I've always loved musical theatre for what its meant and done for me and because I am never more happy or peaceful than when sitting in a theatre watching (almost) any kind of musical (sorry Saturday Night Fever). I am sorry that I unfairly pre-judged Spring Awakening because I was wrong and now I have been forever affected by it.

It has been said of Spring Awakening: "once in a generation a new musical comes along that changes everything" and that "Broadway will never be the same" which is so true. This show brings forth pertinent and current issues plaguing teens and gets them to discuss it with their friends and families (there's even a parent's guide)! It also gives me hope to the changing landscape of musical theatre while now being the show's new enthusiastic advocate. Musical theatre needs to breathe new life and find change in order to stay fresh and current and I definitely think that Spring Awakening is doing just that.

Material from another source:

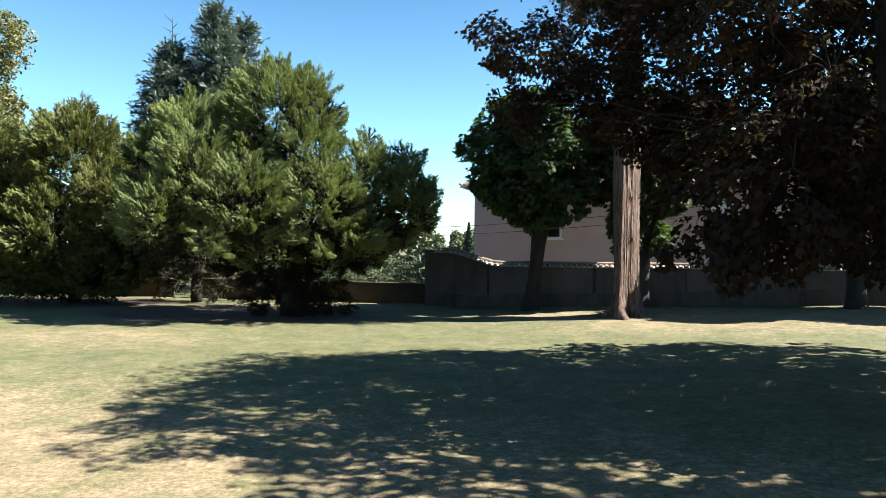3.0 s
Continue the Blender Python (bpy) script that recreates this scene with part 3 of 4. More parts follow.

In its simplest approach, shows are written to tell a story, connect people and be heard. A show is lucky to find any kind of a niche somewhere but to find quite a large one and be commercially successful while making a point and affecting the best of all worlds. I applaud Duncan Sheik and Steven Sater for writing such a significant show that has made even narrow-minded me (when it comes to change in theatre) take back what I once said and finally appreciate the truly extraordinary work they have accomplished.